Blog Date: 
Monday, March 10, 2014
Jessica Wichmann

On Sunday, March 9, the New York Times published “The Boys in the Bunkhouse,” which tells the story, in excruciating and horrific detail, of the men who worked for Henry’s Turkey Service in Atalissa, Iowa. The article largely speaks for itself, and raises a critical question: how could this happen? But the article does not provide the answer, at least not directly, so we will make the attempt. History teaches that whenever any group of human beings is viewed as inferior and marked for different treatment, that group becomes subject to exploitation and abuse. This is true even if the badge of inferiority was not necessarily intended to lead to that result. In 1938, Congress created a separate system of employment for people with disabilities, a system which is not subject to the minimum wage and other labor protections that non-disabled American workers enjoy. This system was created out of a belief that disabled workers were not as productive as other workers and would not be given the opportunity to work at all unless their employers were exempted from the normal rules. The intent was compassionate, but workers with disabilities were clearly marked as inferior to others.
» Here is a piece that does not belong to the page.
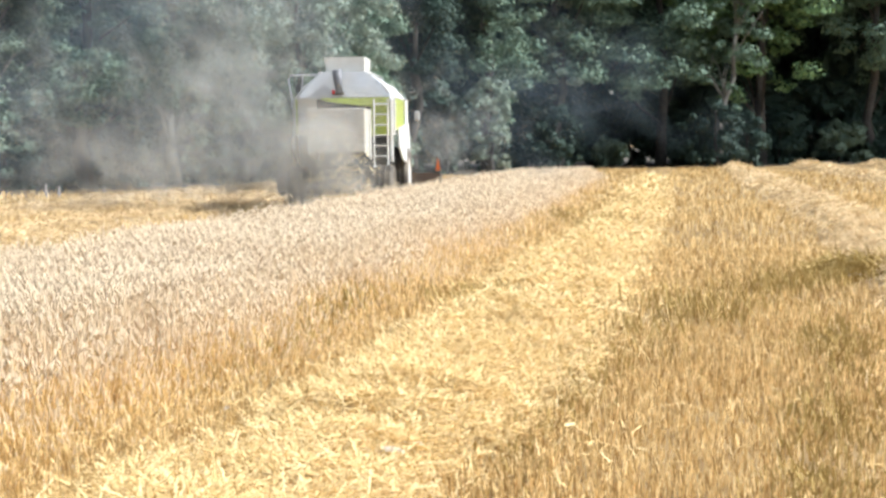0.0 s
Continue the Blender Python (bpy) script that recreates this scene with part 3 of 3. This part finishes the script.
    # exhaust and lamp on the rear slope
    stack = part("exhaust", tube([(-0.10, 1.93, 3.12), (-0.13, 1.91, 3.38), (-0.16, 1.93, 3.70)], 0.13, 12, taper=[0.09, 0.11, 0.13]), weathered_steel, c, "sooty exhaust stack", smooth=True)
    part("exhaust_bracket", box((-0.30, 1.90, 3.05), (0.02, 2.02, 3.14), 0.01), dark_metal, stack)
    part("work_lamp", box((-0.29, 1.88, 3.08), (-0.22, 1.97, 3.19), 0.012), red_lens, c, "small red lamp")
    # ladder
    ladder = new("ladder")
    ladder.parent = c
    for u in (0.80, 1.16):
        part("stile", tube([(u, 1.72, 1.15), (u, 1.74, 2.1), (u, 1.86, 2.92)], 0.024, 8), white_paint, ladder)
    for k in range(7):
        z = 1.18 + 0.27 * k
        part("rung", tube([(0.80, 1.72 + 0.02 * k, z), (1.16, 1.72 + 0.02 * k, z)], 0.02, 8), white_paint, ladder)
    part("grab_rail", tube([(1.25, 1.9, 1.30), (1.25, 1.84, 1.5), (1.25, 1.84, 2.9), (1.23, 1.95, 3.0)], 0.045, 10), white_paint, c)
    part("grab_rail", tube([(1.34, 1.98, 2.0), (1.34, 1.92, 2.1), (1.34, 1.92, 2.9), (1.30, 2.0, 2.98)], 0.022, 8), white_paint, c)
    part("grab_rail", tube([(0.76, 0.95, 1.40), (0.76, 0.95, 2.60)], 0.022, 8), white_paint, c)
    part("platform", box((0.74, 1.55, 1.02), (1.30, 2.05, 1.08), 0.01), dark_metal, c)
    # left guard rail with mirror arm
    rail = part("guard_rail", tube([(-0.72, 2.3, 3.60), (-1.42, 2.3, 3.60), (-1.48, 2.3, 3.50), (-1.40, 2.3, 2.95), (-1.36, 2.3, 2.3)], 0.025, 8), grey_paint, c, "thin steel guard rail")
    part("rail_post", tube([(-1.10, 2.3, 3.60), (-1.15, 2.3, 3.0)], 0.02, 6), grey_paint, rail)
    # axle, wheels
    part("rear_axle", tube([(-1.2, 1.35, 0.62), (1.2, 1.35, 0.62)], 0.11, 10), dark_metal, c)
    part("axle_frame", box((-0.5, 1.1, 0.62), (0.5, 2.3, 1.1), 0.02), dark_metal, c)
    wheel(c, "rear_wheel", -1.12, 1.35, 0.62, 0.46, -1)
    wheel(c, "rear_wheel", 1.12, 1.35, 0.62, 0.46, 1)
    wheel(c, "front_wheel", -1.36, 4.9, 0.85, 0.62, -1)
    wheel(c, "front_wheel", 1.30, 4.6, 0.85, 0.46, 1)
    # cab
    cab = new("cab")
    cab.parent = c
    part("cab_shell", box((-0.85, 5.5, 1.75), (0.85, 6.9, 3.25), 0.06), glass_dark, cab, "dark tinted cab glass")
    part("cab_roof", box((-0.95, 5.42, 3.25), (0.95, 7.05, 3.45), 0.06), white_paint, cab, "white cab roof")
    part("cab_floor", box((-0.9, 5.45, 1.6), (0.9, 6.95, 1.76), 0.02), dark_metal, cab)
    for s in (-1, 1):
        arm = part("mirror_arm", tube([(s * 0.9, 6.6, 2.75), (s * 1.62, 6.8, 2.72)], 0.018, 6), dark_metal, cab)
        part("mirror", box((s * 1.62 - 0.075, 6.76, 2.44), (s * 1.62 + 0.075, 6.84, 2.72), 0.025), white_paint, arm, "pale wing mirror")
    # cutting header
    head = new("header")
    head.parent = c
    head.location.x = -0.12
    part("header_back", slab([(-2.35, 6.9, 0.45), (2.35, 6.9, 0.45), (2.35, 6.8, 0.92), (-2.35, 6.8, 0.92)], 0.06, (0, 1, 0)), red_steel, head, "dusty red header back wall")
    part("header_floor", slab([(-2.35, 6.9, 0.42), (2.35, 6.9, 0.42), (2.35, 7.9, 0.30), (-2.35, 7.9, 0.30)], 0.05, (0, 0, 1)), red_steel, head)
    for s in (-2.40, 2.35):
        part("end_plate", slab([(s, 6.8, 0.38), (s, 8.2, 0.26), (s, 7.9, 0.70), (s, 7.2, 1.0), (s, 6.8, 1.05)], 0.05, (1, 0, 0)), dark_metal, head)
    part("auger", lathe_x([(-2.3, 0.2), (2.3, 0.2)], (0, 7.25, 0.62), 14), dark_metal, head)
    reel = new("reel")
    reel.parent = head
    for k in range(6):
        a = k * math.tau / 6
        y, z = 7.6 + 0.42 * math.cos(a), 1.0 + 0.42 * math.sin(a)
        part("reel_bar", tube([(-2.3, y, z), (2.3, y, z)], 0.022, 6), dark_metal, reel)
    for u in (-2.25, 0.0, 2.25):
        bm = bmesh.new()
        for k in range(6):
            a = k * math.tau / 6
            tube([(u, 7.6, 1.0), (u, 7.6 + 0.42 * math.cos(a), 1.0 + 0.42 * math.sin(a))], 0.018, 6, bm)
        part("reel_spider", bm, dark_metal, reel)
    part("marker", slab([(2.27, 6.78, 0.98), (2.40, 6.78, 0.98), (2.33, 6.78, 1.36)], 0.02, (0, -1, 0)), orange_paint, head, "orange triangular marker")
    part("feeder_house", slab([(-0.6, 5.9, 1.0), (-0.6, 6.85, 0.5), (-0.6, 6.85, 1.0), (-0.6, 5.9, 1.6)], 1.2, (1, 0, 0)), dark_metal, c)
    c.matrix_basis = pose(0.10, 40.0, 0, 0, 0, -6.5)
    return c


make_combine()


def straw_fall():
    """Straw that drops from the hood on to the fresh row."""
    r = np.random.default_rng(900)
    n = 220
    s = r.uniform(0, 1, n)
    c = np.stack([r.normal(0.35, 0.30 + 0.18 * s, n), 40.3 - 0.9 * s + r.normal(0, 0.22, n), 1.55 - 1.45 * s ** 0.8], -1)
    d = r.normal(0, 1, (n, 3))
    d /= np.linalg.norm(d, axis=1)[:, None]
    ln = r.uniform(0.06, 0.2, n)
    w = np.cross(d, r.normal(0, 1, (n, 3)))
    w /= np.linalg.norm(w, axis=1)[:, None]
    d, w = d * ln[:, None], w * 0.012
    v = np.stack([c - d - w, c - d + w, c + d + w, c + d - w], 1).reshape(-1, 3)
    return tagged(bulk("falling_straw", v, np.arange(4 * n).reshape(-1, 4), straw_mat), "golden straw heap dropping behind the harvester", "straw", kind="stuff")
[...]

When we believe our fellow human beings to be inferior, we lay the groundwork for slowly and inexorably stripping them of their very humanity. That is what happened to the men of Henry’s Turkey Service. They were called boys even though they were men; their self-determination and free will were stripped from them; and as the eyes of the people of Atalissa and the world withdrew, the so-called “boys” were isolated, punished in ever-more-frightening ways for even minor perceived infractions, and forced to live in conditions unfit for animals. And this was all done to them by people who claimed, and still have the nerve to claim, to love them. What happened in Atalissa does not happen in every sheltered workshop in quite the same horrific way, but it is the ultimate, logical outcome of marking American workers with disabilities as inferior. That is why nothing less than the abolition of Section 14(c) of the Fair Labor Standards Act can redeem the suffering of the men of Atalissa and correct the injustice being done to all American workers with disabilities who toil under special wage certificates. No mediocre half-measure will do. To deny workers with disabilities the same labor protections as everyone else is to deny their humanity.